TASK DETAILS
Every line that includes the word "shutter" is to be listed.

--- Start TASK DATA ---

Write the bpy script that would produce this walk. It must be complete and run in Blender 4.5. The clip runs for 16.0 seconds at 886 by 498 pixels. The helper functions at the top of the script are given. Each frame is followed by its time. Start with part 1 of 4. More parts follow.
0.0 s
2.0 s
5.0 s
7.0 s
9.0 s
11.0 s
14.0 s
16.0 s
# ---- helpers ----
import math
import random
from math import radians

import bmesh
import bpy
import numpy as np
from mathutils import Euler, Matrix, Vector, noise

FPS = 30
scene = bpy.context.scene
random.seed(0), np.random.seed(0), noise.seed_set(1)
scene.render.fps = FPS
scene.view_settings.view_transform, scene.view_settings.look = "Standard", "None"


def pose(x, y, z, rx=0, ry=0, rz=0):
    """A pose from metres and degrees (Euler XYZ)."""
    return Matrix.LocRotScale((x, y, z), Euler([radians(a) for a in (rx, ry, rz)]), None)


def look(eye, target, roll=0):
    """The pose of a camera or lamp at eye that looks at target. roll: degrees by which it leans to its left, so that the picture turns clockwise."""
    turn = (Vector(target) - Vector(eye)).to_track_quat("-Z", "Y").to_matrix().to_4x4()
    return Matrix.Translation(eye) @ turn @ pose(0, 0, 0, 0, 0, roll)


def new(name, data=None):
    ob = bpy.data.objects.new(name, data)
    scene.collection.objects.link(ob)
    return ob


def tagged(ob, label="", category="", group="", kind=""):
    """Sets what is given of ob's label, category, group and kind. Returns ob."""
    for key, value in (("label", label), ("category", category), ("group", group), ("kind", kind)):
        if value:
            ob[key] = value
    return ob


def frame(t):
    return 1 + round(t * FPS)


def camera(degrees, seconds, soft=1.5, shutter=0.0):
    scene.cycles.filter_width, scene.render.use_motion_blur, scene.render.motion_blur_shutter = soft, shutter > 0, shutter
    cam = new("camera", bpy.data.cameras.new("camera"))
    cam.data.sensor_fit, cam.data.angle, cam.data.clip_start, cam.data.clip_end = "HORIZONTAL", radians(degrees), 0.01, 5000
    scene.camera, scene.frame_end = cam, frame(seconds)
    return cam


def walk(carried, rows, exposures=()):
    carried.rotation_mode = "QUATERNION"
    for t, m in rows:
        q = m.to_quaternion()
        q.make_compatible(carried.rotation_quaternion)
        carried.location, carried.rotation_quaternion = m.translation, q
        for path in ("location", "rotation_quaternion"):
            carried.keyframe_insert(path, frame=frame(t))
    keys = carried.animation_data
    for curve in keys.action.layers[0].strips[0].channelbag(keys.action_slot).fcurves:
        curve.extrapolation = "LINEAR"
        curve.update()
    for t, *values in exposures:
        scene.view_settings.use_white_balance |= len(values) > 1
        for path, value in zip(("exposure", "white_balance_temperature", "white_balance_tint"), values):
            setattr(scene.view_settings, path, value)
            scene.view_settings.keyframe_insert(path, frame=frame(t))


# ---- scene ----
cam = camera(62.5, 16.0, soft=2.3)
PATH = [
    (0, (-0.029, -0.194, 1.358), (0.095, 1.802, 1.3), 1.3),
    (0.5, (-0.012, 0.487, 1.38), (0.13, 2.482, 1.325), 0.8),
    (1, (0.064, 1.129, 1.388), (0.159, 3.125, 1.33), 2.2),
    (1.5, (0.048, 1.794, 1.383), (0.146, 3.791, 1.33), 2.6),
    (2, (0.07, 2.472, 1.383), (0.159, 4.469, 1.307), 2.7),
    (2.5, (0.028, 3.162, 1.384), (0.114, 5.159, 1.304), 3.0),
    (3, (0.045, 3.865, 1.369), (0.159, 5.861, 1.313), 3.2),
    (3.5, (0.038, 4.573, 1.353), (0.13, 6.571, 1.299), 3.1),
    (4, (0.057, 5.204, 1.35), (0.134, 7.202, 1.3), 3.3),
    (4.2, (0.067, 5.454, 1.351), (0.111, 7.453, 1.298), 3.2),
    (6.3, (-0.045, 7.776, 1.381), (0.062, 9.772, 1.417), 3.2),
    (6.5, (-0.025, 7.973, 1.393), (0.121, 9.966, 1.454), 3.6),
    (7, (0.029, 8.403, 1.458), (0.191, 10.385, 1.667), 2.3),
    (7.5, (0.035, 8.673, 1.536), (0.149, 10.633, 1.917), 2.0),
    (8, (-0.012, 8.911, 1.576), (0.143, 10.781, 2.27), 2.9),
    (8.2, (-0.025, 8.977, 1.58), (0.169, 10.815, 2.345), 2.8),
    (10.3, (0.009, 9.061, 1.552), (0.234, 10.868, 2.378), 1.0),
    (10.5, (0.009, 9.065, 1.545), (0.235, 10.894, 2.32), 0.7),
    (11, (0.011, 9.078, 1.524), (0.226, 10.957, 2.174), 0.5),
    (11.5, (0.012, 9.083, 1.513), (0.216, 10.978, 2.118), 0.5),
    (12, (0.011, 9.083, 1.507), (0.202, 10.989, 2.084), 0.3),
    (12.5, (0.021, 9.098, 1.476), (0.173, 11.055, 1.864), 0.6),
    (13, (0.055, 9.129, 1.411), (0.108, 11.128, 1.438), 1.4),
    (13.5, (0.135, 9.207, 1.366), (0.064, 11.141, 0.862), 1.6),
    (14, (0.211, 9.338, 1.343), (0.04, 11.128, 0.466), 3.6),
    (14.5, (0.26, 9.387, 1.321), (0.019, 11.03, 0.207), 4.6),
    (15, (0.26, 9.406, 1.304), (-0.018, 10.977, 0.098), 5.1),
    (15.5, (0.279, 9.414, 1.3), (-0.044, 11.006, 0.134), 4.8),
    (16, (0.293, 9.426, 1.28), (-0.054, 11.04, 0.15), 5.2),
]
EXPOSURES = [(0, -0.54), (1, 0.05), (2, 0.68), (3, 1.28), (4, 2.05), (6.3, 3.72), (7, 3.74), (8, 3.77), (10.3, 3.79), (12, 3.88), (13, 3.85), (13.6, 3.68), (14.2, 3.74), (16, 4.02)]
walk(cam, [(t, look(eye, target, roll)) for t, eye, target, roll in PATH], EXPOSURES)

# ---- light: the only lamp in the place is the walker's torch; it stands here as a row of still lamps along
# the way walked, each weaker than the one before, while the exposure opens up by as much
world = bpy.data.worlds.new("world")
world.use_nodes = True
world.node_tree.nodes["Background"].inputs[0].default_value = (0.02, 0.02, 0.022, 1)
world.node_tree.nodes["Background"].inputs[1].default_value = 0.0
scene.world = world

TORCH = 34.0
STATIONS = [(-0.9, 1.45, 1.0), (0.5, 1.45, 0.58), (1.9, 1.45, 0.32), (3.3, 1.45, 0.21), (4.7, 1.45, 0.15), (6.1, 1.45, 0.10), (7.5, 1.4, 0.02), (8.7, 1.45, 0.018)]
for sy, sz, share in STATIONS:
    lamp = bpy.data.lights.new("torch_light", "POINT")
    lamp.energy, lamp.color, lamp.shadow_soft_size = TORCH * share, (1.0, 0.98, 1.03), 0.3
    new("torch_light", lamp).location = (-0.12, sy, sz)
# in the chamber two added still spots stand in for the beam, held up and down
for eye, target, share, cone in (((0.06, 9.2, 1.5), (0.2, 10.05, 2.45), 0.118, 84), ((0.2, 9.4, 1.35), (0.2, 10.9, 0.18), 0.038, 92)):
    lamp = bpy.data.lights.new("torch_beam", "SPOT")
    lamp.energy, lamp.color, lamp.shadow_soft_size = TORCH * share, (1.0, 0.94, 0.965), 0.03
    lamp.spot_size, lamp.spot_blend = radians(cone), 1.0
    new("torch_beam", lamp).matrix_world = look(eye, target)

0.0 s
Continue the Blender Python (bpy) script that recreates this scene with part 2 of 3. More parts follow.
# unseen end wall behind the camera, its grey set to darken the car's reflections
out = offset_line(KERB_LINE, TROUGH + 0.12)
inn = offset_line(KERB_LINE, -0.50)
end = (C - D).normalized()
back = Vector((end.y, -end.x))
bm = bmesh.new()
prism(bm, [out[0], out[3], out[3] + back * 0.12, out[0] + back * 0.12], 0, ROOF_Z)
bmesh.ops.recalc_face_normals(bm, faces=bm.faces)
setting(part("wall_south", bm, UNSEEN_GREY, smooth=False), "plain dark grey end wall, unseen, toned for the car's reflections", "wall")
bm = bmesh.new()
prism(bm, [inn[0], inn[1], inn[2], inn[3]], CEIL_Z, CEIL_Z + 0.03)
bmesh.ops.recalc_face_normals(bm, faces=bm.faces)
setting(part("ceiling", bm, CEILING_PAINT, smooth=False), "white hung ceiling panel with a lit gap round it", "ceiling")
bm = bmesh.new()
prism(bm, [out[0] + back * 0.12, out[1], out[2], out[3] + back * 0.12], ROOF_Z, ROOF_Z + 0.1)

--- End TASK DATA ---

SOLUTION TO THE PROBLEM
def camera(degrees, seconds, soft=1.5, shutter=0.0):
    scene.cycles.filter_width, scene.render.use_motion_blur, scene.render.motion_blur_shutter = soft, shutter > 0, shutter